Urgía cruzar dos grandes avenidas (por las que, casualmente, iba a pasar la maratón) para llegar a la farmacia de guardia más cercana -era domingo-. El domicilio, por tanto, quedaba sitiado en mitad de todo el fregado sin tener en cuenta casos de urgencia como éste. Problemas tuve para esquivar la seguridad (¿?) hasta alcanzar la tienda. Lo peor vino luego, cuando una marabunta desangelada con viejunos y mutilados se arrastraba con el bofe fuera como si fueran de romería a San Isidro. A un guardia urbano que estaba allí le pedí que me abriera camino, pues la medicación que había comprado era de suma importancia para la enferma que había en casa. Con un encogimiento de hombros zanjó toda responsabilidad, moral u oficial. Un ancianito muy cínico, al otro lado de la cadenita de un perro pequeño y cejijunto, se burló de la situación. "Me temo, joven, que va a tener que esperar a que pase toda esta gente". "Para entonces, espero que quien necesita esto no esté ya muerta", le contesté, e inmediatamente añadí, "Y usted, ¿de qué se ríe?, ¿qué es lo que le hace tanta gracia?". Antes de exigirle que corriera él con los gastos del futuro entierro, el tipo se escurrió entre el gentío que aplaudía a los inválidos de la maratón. También perdí de vista a su perro feo, por suerte. Insistí al guardia, apelando a sus funciones y al dinero del contribuyente; él repitió su afrenta de hombros. Alcancé a ver en la otra vera a un vecino, jaleando al personal; opté por tirarle por encima de la concurrencia "atlética" la medicación -rezando por acertar en la distancia, no fuera el caso de que me quedara corto- y le pedí que subiera personalmente a administrarla a la persona convaleciente... Luego, muy diligentemente, le di las gracias al guardia urbano por su colaboración. A lo que, por cierto, respondió con un encogimiento de hombros...

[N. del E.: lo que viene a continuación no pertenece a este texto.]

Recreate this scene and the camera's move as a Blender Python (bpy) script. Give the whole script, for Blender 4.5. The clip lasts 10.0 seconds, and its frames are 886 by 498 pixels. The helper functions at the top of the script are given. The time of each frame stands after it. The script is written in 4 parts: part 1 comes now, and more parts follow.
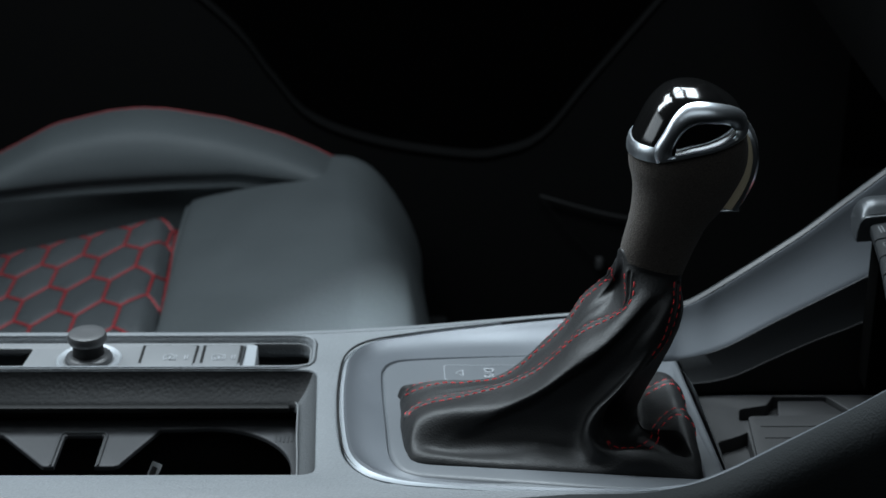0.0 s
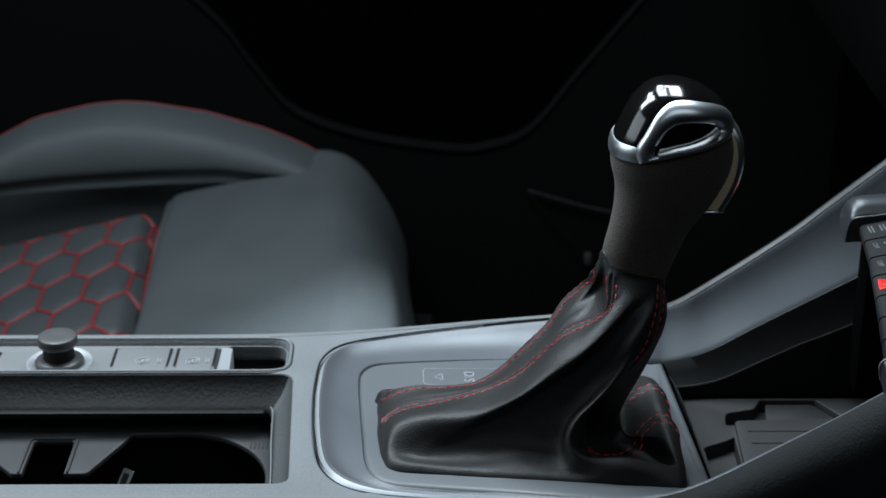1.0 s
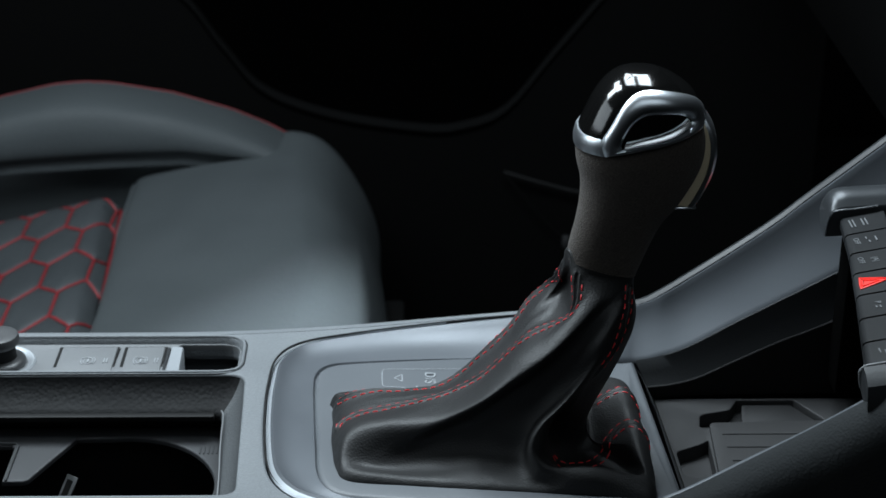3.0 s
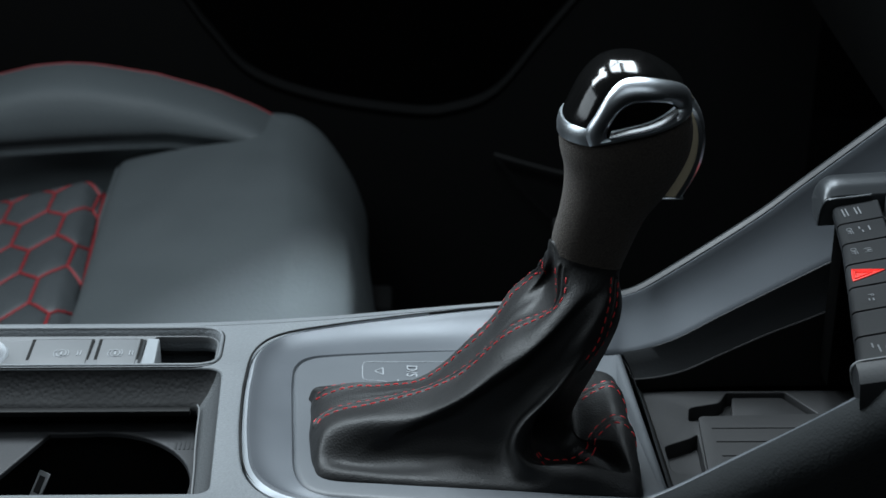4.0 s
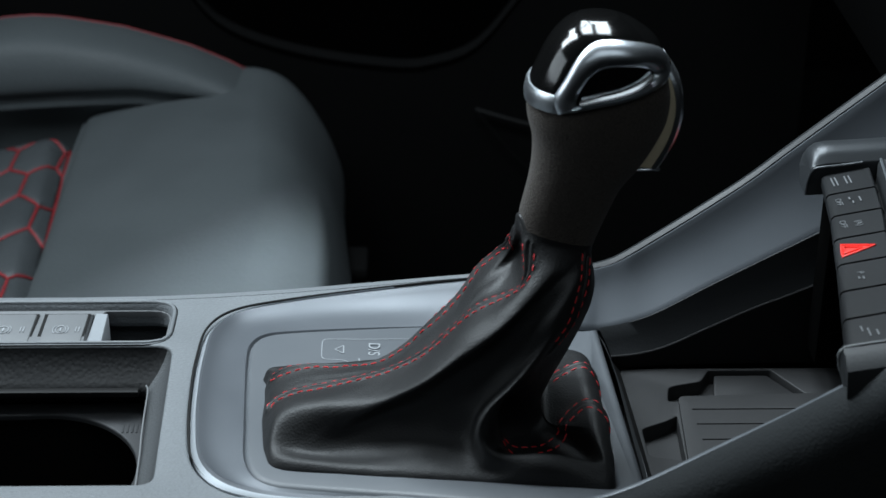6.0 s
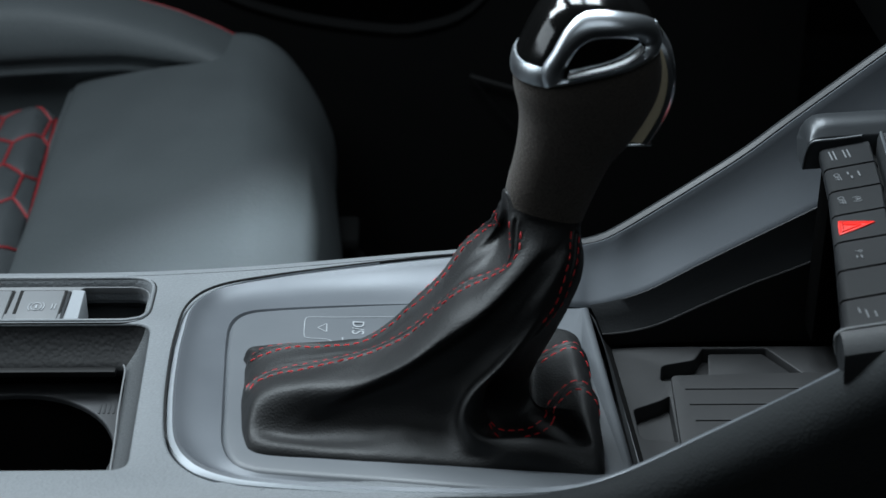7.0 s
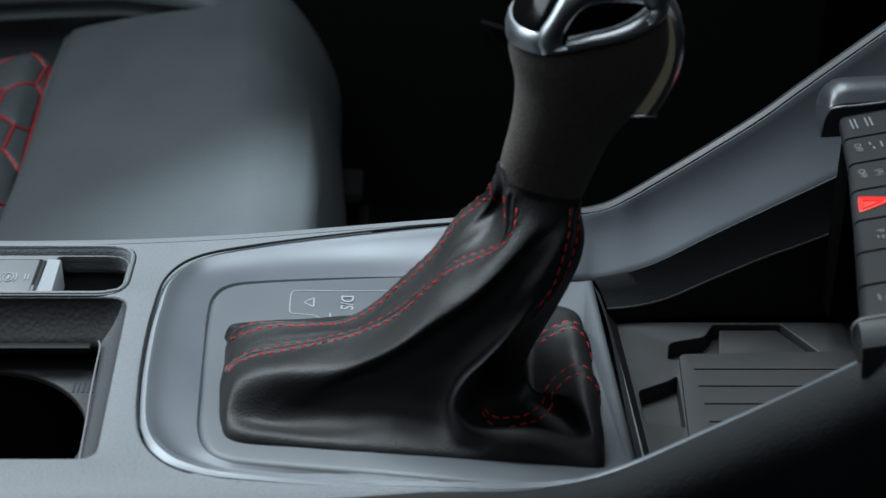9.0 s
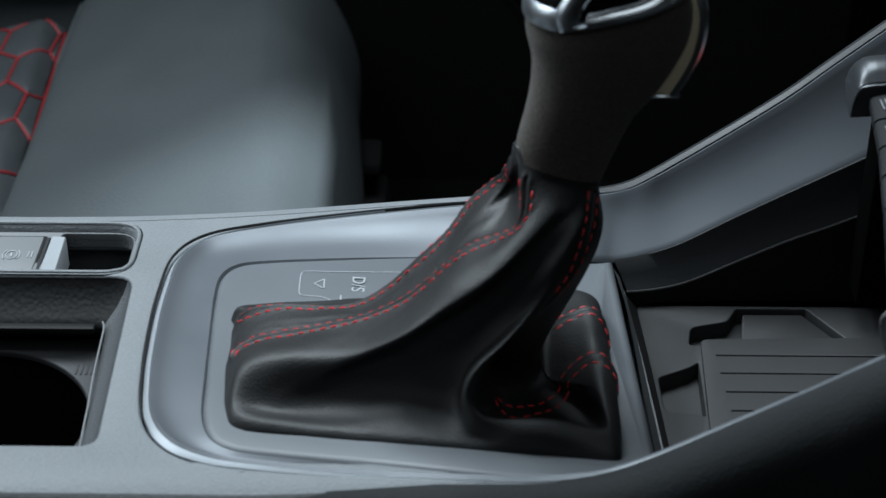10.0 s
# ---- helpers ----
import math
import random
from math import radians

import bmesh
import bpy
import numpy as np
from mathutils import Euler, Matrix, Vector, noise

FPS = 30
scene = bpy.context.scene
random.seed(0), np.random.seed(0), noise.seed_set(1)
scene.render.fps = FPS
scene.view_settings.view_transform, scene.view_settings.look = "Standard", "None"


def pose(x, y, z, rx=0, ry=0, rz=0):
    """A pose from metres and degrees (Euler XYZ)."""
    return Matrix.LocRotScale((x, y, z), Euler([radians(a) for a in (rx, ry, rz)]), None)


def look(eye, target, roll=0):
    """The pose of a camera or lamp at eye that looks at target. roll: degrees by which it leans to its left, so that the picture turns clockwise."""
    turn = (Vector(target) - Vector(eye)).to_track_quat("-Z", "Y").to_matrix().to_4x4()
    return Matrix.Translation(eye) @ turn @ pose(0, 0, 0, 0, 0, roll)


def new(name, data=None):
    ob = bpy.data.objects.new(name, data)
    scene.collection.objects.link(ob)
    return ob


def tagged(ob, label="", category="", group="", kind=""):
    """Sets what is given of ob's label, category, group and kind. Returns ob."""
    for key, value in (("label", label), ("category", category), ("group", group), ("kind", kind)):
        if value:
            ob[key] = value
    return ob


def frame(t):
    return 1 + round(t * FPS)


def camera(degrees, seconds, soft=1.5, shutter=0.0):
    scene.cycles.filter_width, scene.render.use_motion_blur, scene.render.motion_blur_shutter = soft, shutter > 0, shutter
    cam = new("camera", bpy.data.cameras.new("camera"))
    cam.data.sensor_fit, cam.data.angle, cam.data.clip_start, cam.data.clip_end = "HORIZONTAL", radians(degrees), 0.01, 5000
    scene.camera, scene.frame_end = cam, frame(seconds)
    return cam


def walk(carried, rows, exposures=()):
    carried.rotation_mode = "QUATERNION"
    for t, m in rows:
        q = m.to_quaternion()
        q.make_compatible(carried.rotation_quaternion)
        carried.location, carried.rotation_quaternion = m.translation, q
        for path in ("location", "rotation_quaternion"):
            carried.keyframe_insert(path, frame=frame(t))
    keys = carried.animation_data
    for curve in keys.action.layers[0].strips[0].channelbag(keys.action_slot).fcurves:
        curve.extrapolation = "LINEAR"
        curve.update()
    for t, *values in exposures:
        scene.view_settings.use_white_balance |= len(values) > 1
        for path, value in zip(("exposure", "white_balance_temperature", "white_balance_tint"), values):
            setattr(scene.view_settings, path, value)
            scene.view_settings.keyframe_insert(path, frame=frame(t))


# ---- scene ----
from mathutils.bvhtree import BVHTree

cam = camera(28.0, 10.0)
PATH = [
    (0, (0.0072, -0.7191, 0.4178), (0.0156, 0.1964, 0.0156), 0.14),
    (0.5, (0.0116, -0.7079, 0.416), (0.0211, 0.2064, 0.0111), 0.15),
    (1, (0.0155, -0.696, 0.4141), (0.0267, 0.217, 0.0063), 0.18),
    (1.5, (0.0194, -0.6855, 0.4121), (0.0322, 0.2264, 0.0018), 0.20),
    (2, (0.0231, -0.673, 0.4104), (0.0376, 0.237, -0.0038), 0.24),
    (2.5, (0.0268, -0.662, 0.4082), (0.0426, 0.2464, -0.0096), 0.27),
    (4, (0.0381, -0.6285, 0.4027), (0.0564, 0.272, -0.0319), 0.28),
    (4.5, (0.0416, -0.616, 0.3993), (0.0608, 0.2818, -0.0408), 0.32),
    (5, (0.0452, -0.6033, 0.3964), (0.0653, 0.2916, -0.0494), 0.36),
    (5.5, (0.0491, -0.5913, 0.3941), (0.0695, 0.2999, -0.059), 0.34),
    (7, (0.0603, -0.5567, 0.3856), (0.0796, 0.32, -0.0949), 0.36),
    (7.5, (0.0632, -0.5457, 0.3838), (0.0805, 0.3267, -0.1046), 0.38),
    (8, (0.0671, -0.5341, 0.3814), (0.0813, 0.3349, -0.1132), 0.33),
    (8.5, (0.0697, -0.5228, 0.3797), (0.0813, 0.3416, -0.123), 0.32),
    (9, (0.0724, -0.5105, 0.3774), (0.0791, 0.3478, -0.1357), 0.28),
    (9.5, (0.0738, -0.4995, 0.3746), (0.0748, 0.3535, -0.1473), 0.28),
    (10, (0.0765, -0.488, 0.3719), (0.0694, 0.3595, -0.1589), 0.23),
]
walk(cam, [(t, look(eye, target, roll)) for t, eye, target, roll in PATH])
cam.data.dof.use_dof = True
cam.data.dof.focus_distance = 0.77
cam.data.dof.aperture_fstop = 18.0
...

En casa vive una persona con problemas diabéticos. Es cuestión de segundos que una dosis de insulina haga su efecto.
Pero por suerte, ni la persona necesitada era la diabética, ni el medicamento más que un poderoso analgésico. Esperé impacientemente a que aminorara la marcha, colándome entre varios corredores. El guardia urbano mentó a mi madre y la llenó de mierda. Yo, sin embargo, me encogí de hombros y respiré aliviado cuando pude por fin montarme en el ascensor.
Pues ¿sabéis qué os digo? Que yo me cago en la maratón.
Iván Sánchez Moreno
Y menos mal que nos quedan esos paseos, aunque la cultural de las Mallrats se va apoderando lenta y subrepticiamente de los paseos familiares de sábado por la tarde. Intenta acercarte entonces a un centro comercial, a ver qué pasa. La semana pasada tuve la pésima idea de ir a ver "Paris, je t'aime" (deliciosa recolección de momentos, por cierto) a los multicines de La Salera, el nuevo, inmenso y flamante centro comercial de Castellón. Craso error. Llegar hasta la taquilla, fue hazaña heroica tras la lucha con familias enteras armadas de carritos de Alcampo, bolsas de C&A e infanzones excitados, hacer cola fue épico y picar unas tapillas casi humillante. Menos mal que la película merecía el sacrificio. Así que a paseo con los paseos de consumo, y que perduren los paseos de verdad.
Ondia, Iván, no sé qué decirte. Pero estoy seguro de que la culpa no la tiene la maratón. De todas formas, tu caso me parece lo suficientemente serio como para esa imprecación final y más. Lo siento, debiste pasarlo mal.